The bill is likely to pass the Senate tonight and head over to the House.

Senate Bill 17, sponsored by the chair of the Senate Education Committee, is now before that committee. That bill would shift greater authority to the university boards of trustees, would prohibit the use of diversity statements in faculty hiring, and would abolish the activities of diversity, equity and inclusion administrators. A similar prohibition was adopted as an appropriation rider in the House. Violating the DEI ban can be a cause for terminating even tenured members of the faculty. The bill would also require state universities to adopt as part of their mission statements a set of pledges regarding intellectual freedom, including a commitment to "viewpoint diversity" and "institutional neutrality."

The AAUP has criticized all of these components of the bill, including the institutional pledges which that organization regards as catering "the rightwing claim that universities are too liberal."

From my perspective, the DEI ban and the institutional commitments are all to the good in enhancing the intellectual freedom on college campuses. The potential penalty for faculty who violate the DEI ban is worrisome, however, in both its chilling effect and its unjustified expansion of the bases upon which tenured professors can be terminated.
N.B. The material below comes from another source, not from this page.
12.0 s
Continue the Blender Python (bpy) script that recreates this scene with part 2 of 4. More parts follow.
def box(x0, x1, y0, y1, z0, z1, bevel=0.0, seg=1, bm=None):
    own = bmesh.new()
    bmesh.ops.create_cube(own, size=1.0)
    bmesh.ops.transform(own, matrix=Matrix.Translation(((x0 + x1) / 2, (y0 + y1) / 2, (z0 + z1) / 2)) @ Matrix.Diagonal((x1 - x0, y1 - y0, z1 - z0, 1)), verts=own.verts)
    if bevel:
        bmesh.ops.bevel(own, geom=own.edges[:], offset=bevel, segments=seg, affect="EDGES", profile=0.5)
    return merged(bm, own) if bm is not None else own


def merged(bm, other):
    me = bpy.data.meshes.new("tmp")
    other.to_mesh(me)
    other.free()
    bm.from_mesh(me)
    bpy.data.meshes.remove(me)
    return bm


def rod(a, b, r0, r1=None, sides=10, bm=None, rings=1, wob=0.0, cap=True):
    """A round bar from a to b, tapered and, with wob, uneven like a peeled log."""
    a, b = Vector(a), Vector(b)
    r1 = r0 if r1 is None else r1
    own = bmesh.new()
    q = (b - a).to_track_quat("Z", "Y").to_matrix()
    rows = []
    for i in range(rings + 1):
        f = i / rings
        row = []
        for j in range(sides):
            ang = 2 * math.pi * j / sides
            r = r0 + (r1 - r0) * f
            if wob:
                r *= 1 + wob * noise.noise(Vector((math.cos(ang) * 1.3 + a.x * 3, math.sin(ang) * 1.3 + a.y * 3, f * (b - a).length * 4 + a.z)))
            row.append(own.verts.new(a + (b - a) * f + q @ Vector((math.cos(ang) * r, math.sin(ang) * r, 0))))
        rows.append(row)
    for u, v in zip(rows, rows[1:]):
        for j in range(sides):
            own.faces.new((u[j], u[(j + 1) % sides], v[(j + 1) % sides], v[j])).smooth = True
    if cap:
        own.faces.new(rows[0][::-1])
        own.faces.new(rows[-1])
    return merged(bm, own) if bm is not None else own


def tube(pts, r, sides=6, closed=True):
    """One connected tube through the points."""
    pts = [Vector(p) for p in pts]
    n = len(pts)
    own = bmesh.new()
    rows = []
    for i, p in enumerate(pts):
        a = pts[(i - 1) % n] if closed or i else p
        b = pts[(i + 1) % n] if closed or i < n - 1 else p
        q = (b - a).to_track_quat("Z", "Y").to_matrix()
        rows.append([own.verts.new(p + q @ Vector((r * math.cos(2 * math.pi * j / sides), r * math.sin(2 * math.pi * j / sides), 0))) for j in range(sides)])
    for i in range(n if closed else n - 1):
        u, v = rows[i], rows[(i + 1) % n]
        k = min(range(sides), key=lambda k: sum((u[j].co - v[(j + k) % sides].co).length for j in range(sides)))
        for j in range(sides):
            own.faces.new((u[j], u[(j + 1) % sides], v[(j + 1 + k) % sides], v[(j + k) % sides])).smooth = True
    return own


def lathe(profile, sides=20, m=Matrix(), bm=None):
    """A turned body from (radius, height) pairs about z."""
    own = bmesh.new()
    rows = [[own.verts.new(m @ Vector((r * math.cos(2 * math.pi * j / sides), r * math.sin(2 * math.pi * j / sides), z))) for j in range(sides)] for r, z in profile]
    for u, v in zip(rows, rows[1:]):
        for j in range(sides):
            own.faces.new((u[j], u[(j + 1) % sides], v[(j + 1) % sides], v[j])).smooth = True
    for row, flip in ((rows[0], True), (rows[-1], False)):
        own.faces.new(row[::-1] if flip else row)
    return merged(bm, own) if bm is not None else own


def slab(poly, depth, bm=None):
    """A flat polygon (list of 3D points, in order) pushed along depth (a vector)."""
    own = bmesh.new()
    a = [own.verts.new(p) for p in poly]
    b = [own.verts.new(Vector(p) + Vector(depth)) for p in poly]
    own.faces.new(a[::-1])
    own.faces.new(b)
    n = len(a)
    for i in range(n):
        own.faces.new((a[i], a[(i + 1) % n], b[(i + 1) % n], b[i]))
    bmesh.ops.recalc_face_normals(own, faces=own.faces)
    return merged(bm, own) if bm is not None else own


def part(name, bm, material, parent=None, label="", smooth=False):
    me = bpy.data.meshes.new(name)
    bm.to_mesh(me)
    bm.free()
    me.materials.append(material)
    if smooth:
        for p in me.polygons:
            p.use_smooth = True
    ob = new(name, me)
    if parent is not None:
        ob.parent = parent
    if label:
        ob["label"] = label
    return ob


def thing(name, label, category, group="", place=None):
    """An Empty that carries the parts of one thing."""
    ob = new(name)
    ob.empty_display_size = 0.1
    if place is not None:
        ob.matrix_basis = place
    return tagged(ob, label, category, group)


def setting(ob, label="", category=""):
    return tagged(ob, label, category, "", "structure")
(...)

The shift in governing authority to the trustees is troublesome, however. It would cut faculty out of the presidential search process and require board approval of all administrator hiring down to the assistant dean level and of all general education courses. Shared faculty governance in the appointment of senior leadership is a longstanding desire of faculty advocacy groups and does have meaningful implications for academic freedom and the academic functioning of the university. Removing faculty from the process in hiring university presidents will set up unnecessary conflicts and blunders down the road. Pushing trustees to insert themselves deep into the academic functioning of the university is just inviting problems from a scholarly and academic freedom perspective.
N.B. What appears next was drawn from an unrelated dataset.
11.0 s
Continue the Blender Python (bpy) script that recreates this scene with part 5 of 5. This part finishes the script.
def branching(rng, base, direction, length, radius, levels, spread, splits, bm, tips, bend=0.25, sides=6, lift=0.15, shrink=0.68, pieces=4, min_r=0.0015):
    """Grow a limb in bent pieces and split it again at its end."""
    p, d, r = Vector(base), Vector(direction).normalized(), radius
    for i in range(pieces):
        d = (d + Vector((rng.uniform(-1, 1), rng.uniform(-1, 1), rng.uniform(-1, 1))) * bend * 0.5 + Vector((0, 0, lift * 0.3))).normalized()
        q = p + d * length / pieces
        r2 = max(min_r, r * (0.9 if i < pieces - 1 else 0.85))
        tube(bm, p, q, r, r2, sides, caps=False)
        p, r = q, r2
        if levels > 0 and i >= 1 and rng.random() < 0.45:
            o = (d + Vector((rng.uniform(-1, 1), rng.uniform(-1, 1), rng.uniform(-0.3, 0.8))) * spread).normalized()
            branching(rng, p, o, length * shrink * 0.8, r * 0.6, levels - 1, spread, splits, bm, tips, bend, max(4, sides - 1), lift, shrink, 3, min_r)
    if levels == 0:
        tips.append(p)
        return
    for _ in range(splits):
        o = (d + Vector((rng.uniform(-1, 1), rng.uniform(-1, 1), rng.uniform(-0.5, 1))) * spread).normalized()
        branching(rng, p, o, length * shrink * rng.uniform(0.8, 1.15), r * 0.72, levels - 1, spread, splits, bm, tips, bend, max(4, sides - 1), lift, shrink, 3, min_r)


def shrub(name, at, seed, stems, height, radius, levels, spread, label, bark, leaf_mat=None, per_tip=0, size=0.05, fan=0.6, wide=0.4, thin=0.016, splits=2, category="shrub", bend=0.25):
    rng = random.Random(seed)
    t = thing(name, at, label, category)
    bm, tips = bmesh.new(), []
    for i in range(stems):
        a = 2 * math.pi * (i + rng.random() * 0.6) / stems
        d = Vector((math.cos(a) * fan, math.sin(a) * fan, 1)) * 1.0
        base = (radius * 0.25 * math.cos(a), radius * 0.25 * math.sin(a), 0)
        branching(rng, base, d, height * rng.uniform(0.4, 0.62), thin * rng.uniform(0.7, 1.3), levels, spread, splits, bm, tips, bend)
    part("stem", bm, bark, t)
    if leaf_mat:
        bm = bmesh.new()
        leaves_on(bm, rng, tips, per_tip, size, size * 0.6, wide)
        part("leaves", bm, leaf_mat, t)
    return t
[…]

Senate Bill 18, also sponsored by the chair of the Senate Education Committee, has passed the committee and is now on the Senate floor. This is the big enchilada. The bill would prohibit state universities from granting tenure to any member of the faculty hired after September 1, 2023. It allows the board of trustees to create "an alternate system of tiered employment status for faculty members" so long as everyone must undergo annual performance evaluations. Faculty currently on the tenure track will no longer be eligible for "any type of permanent employment status." Faculty who currently have tenure would potentially be subject to more aggressive post-tenure reviews, but that is unclear.
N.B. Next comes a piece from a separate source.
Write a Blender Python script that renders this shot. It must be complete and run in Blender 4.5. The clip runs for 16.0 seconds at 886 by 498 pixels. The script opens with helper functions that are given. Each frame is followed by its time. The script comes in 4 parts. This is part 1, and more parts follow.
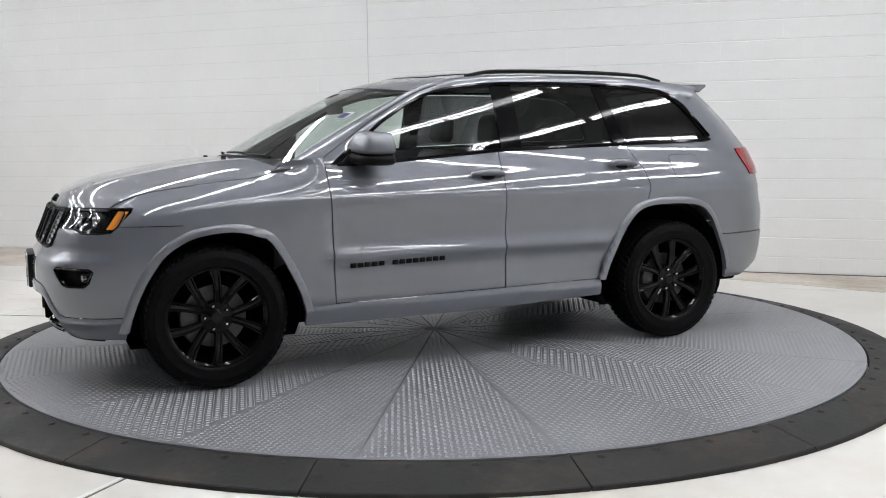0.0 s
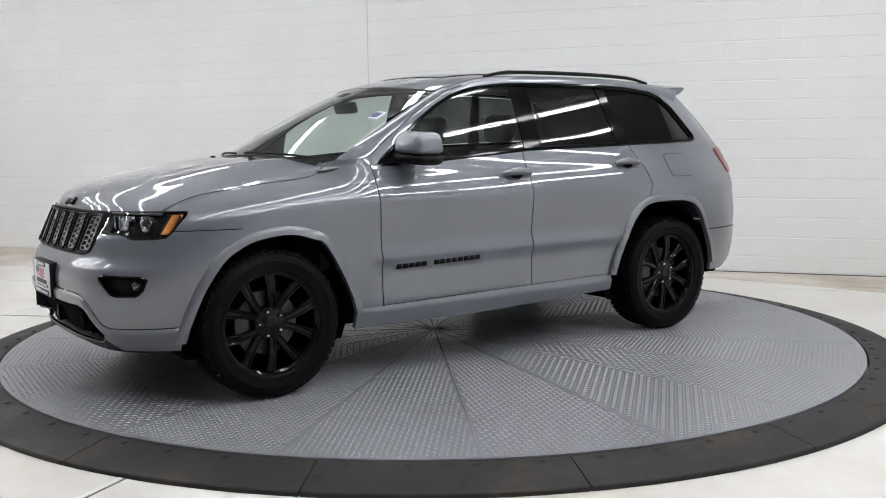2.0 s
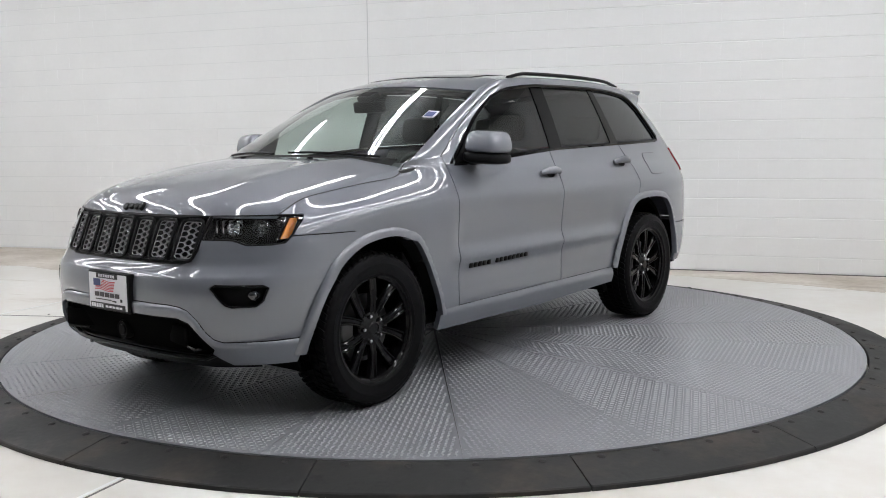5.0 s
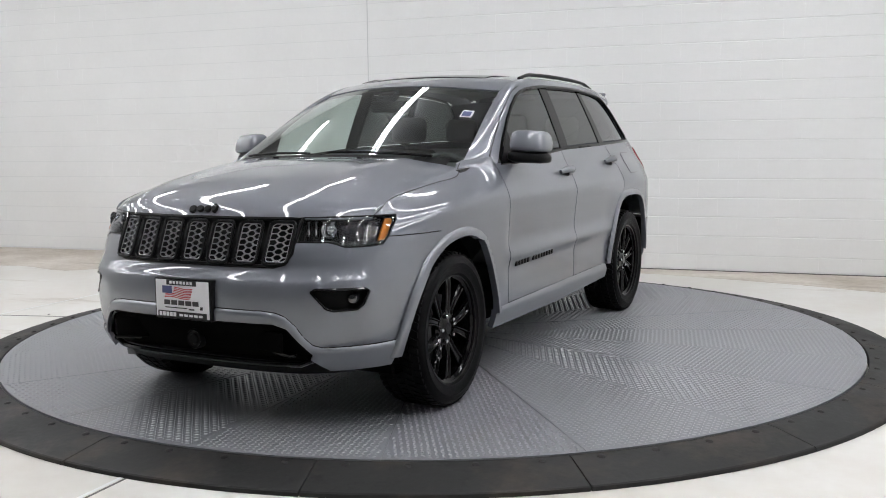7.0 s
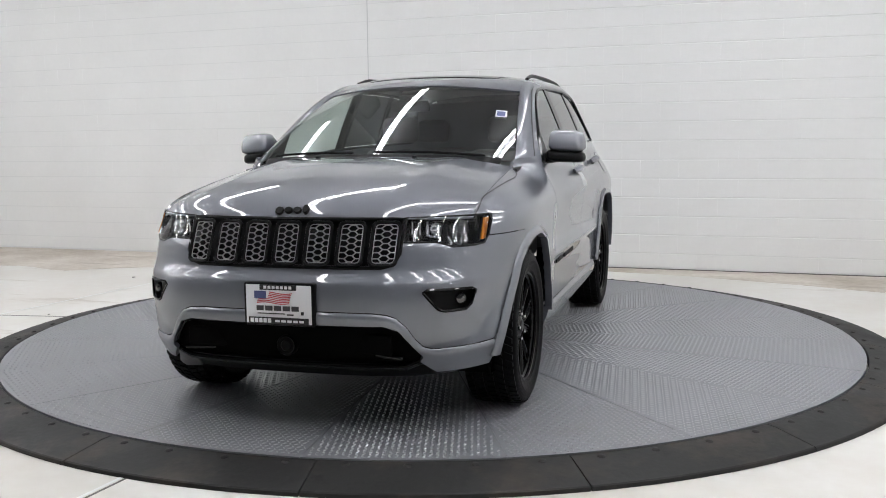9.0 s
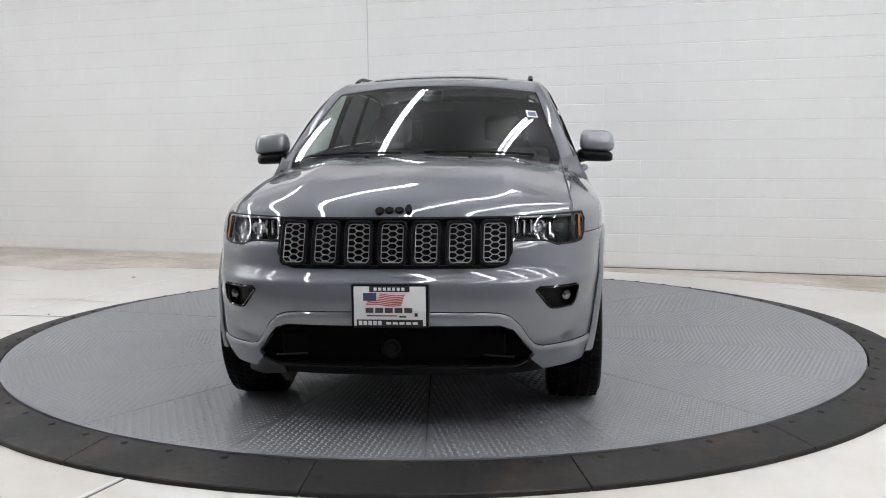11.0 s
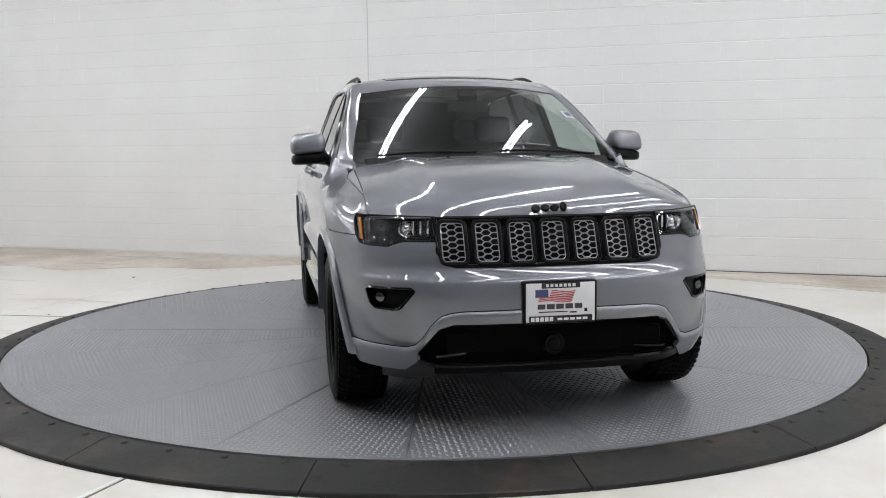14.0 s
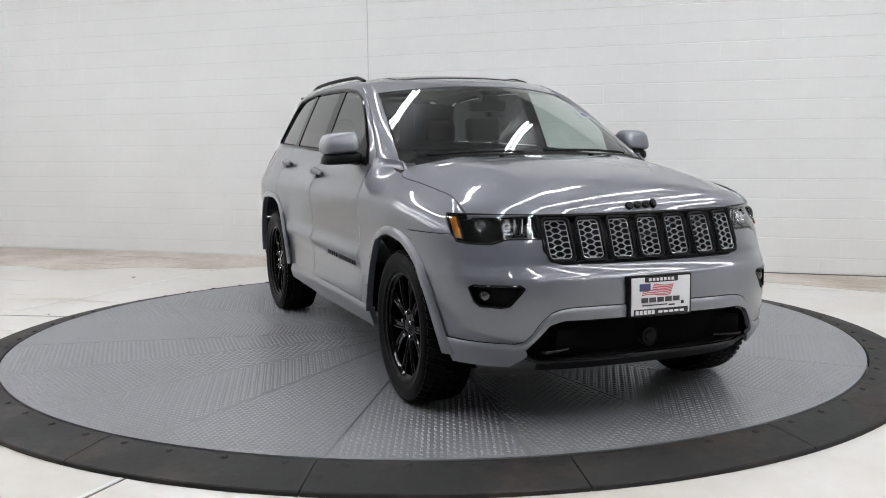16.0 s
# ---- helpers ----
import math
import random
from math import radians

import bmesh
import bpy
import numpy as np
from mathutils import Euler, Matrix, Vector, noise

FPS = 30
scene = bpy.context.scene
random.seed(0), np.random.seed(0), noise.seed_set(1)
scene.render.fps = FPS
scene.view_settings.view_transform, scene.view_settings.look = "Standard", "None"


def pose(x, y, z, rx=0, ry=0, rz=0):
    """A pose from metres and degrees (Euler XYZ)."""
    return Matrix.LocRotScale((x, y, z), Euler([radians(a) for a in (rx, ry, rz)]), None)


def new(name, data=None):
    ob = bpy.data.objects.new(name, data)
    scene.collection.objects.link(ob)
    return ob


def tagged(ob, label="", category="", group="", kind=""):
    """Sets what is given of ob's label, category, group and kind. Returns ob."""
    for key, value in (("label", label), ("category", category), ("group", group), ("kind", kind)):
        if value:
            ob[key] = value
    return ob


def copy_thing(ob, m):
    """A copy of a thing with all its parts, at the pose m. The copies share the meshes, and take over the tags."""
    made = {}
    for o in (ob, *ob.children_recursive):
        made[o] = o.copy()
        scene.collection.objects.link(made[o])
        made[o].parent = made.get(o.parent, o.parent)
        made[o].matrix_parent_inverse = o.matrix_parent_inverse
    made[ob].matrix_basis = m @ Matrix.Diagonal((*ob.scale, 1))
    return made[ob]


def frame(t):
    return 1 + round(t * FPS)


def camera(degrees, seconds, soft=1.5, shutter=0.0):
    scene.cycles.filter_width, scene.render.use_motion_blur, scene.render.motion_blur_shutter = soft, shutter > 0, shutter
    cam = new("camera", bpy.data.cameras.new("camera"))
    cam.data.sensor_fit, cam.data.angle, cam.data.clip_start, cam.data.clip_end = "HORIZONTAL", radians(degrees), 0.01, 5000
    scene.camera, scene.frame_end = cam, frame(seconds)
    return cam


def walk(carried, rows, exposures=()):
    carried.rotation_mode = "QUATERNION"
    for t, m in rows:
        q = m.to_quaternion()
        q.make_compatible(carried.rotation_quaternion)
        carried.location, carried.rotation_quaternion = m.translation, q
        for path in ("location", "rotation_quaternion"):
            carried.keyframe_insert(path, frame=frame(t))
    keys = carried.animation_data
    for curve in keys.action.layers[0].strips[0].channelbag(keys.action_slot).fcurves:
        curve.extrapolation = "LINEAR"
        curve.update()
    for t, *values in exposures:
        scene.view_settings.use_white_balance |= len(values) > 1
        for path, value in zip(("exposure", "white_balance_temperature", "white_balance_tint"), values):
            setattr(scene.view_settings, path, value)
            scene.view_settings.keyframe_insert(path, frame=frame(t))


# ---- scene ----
cam = camera(49.6, 16.0, soft=1.0)
EYE = Matrix.Translation((0, -6.515, 1.290)) @ pose(0, 0, 0, 90 - 6.468, 0, -0.582) @ pose(0, 0, 0, 0, 0, -0.61)
walk(cam, [(0.0, EYE), (16.0, EYE)])

# ---- world and lamps ----
world = bpy.data.worlds.new("world")
scene.world = world
world.use_nodes = True
world.node_tree.nodes["Background"].inputs[0].default_value = (0.9, 0.93, 1.0, 1)
world.node_tree.nodes["Background"].inputs[1].default_value = 0.05
scene.view_settings.exposure = 0.0
TUBE_POWER = 27.6

FLOOR_Z = -0.064
ROOM_TURN = -20.2      # the back wall runs askew to the view
CEILING = 4.3


# ---- materials ----
def material(name, base=(0.5, 0.5, 0.5), rough=0.5, metal=0.0, coat=0.0, spec=0.5, var=0.0, scale=8.0, bump=0.0, bscale=60.0,
             emit=0.0, rvar=0.0, base2=None, rand=0.0):
    """A Principled material whose colour wanders at two scales, with fine relief."""
    m = bpy.data.materials.new(name)
    m.use_nodes = True
    nt = m.node_tree
    b = nt.nodes["Principled BSDF"]
    b.inputs["Base Color"].default_value = (*base, 1)
    b.inputs["Roughness"].default_value = rough
    b.inputs["Metallic"].default_value = metal
    b.inputs["Coat Weight"].default_value = coat
    b.inputs["Coat Roughness"].default_value = 0.02
    b.inputs["Coat IOR"].default_value = 1.75
    b.inputs["Specular IOR Level"].default_value = spec
    if emit:
        b.inputs["Emission Color"].default_value = (*base, 1)
        b.inputs["Emission Strength"].default_value = emit
    co = nt.nodes.new("ShaderNodeTexCoord")
    if var or rvar or base2:
        big = nt.nodes.new("ShaderNodeTexNoise")
        big.inputs["Scale"].default_value = scale
        big.inputs["Detail"].default_value = 8
        small = nt.nodes.new("ShaderNodeTexNoise")
        small.inputs["Scale"].default_value = scale * 14
        small.inputs["Detail"].default_value = 3
        for n in (big, small):
            nt.links.new(co.outputs["Object"], n.inputs["Vector"])
        add = nt.nodes.new("ShaderNodeMath")
        add.operation = "MULTIPLY_ADD"
        nt.links.new(small.outputs["Fac"], add.inputs[0])
        add.inputs[1].default_value = 0.4
        nt.links.new(big.outputs["Fac"], add.inputs[2])
        ramp = nt.nodes.new("ShaderNodeMapRange")
        ramp.inputs[1].default_value, ramp.inputs[2].default_value = 0.45, 0.95
        nt.links.new(add.outputs[0], ramp.inputs[0])
        mix = nt.nodes.new("ShaderNodeMix")
        mix.data_type = "RGBA"
        nt.links.new(ramp.outputs[0], mix.inputs[0])
        lo = base2 if base2 else tuple(c * (1 - var) for c in base)
        mix.inputs[6].default_value = (*lo, 1)
        mix.inputs[7].default_value = (*(min(1, c * (1 + var)) for c in base), 1)
        out = mix.outputs[2]
        if rand:
            info = nt.nodes.new("ShaderNodeObjectInfo")
            rr = nt.nodes.new("ShaderNodeMapRange")
            rr.inputs[3].default_value, rr.inputs[4].default_value = 1 - rand, 1 + rand
            nt.links.new(info.outputs["Random"], rr.inputs[0])
            hsv = nt.nodes.new("ShaderNodeHueSaturation")
            nt.links.new(rr.outputs[0], hsv.inputs["Value"])
            nt.links.new(out, hsv.inputs["Color"])
            out = hsv.outputs[0]
        nt.links.new(out, b.inputs["Base Color"])
        if rvar:
            rm = nt.nodes.new("ShaderNodeMapRange")
            rm.inputs[3].default_value, rm.inputs[4].default_value = rough - rvar, rough + rvar
            nt.links.new(ramp.outputs[0], rm.inputs[0])
            nt.links.new(rm.outputs[0], b.inputs["Roughness"])
    if bump:
        bn = nt.nodes.new("ShaderNodeTexNoise")
        bn.inputs["Scale"].default_value = bscale
        bn.inputs["Detail"].default_value = 6
        nt.links.new(co.outputs["Object"], bn.inputs["Vector"])
        bp = nt.nodes.new("ShaderNodeBump")
        bp.inputs["Strength"].default_value = bump
        bp.inputs["Distance"].default_value = 0.01
        nt.links.new(bn.outputs["Fac"], bp.inputs["Height"])
        nt.links.new(bp.outputs[0], b.inputs["Normal"])
    return m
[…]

This is the most radical challenge to tenure with any prospects for adoption in any state legislature at the moment. It would have a transformative effect on Texas state universities and would seriously imperil academic freedom at those institutions. If Texas were to pass SB 18, it seems quite likely that the post-tenure review system would be next up for reconsideration and that multiple other red states would follow Texas's lead in gutting tenure at their public universities.

SB 16 is not great, and SB 17 has some problems, but SB 18 is the atomic bomb that would blow up Texas higher ed.

UPDATE: The Texas state senate did pass SB 16, and it is now before the House.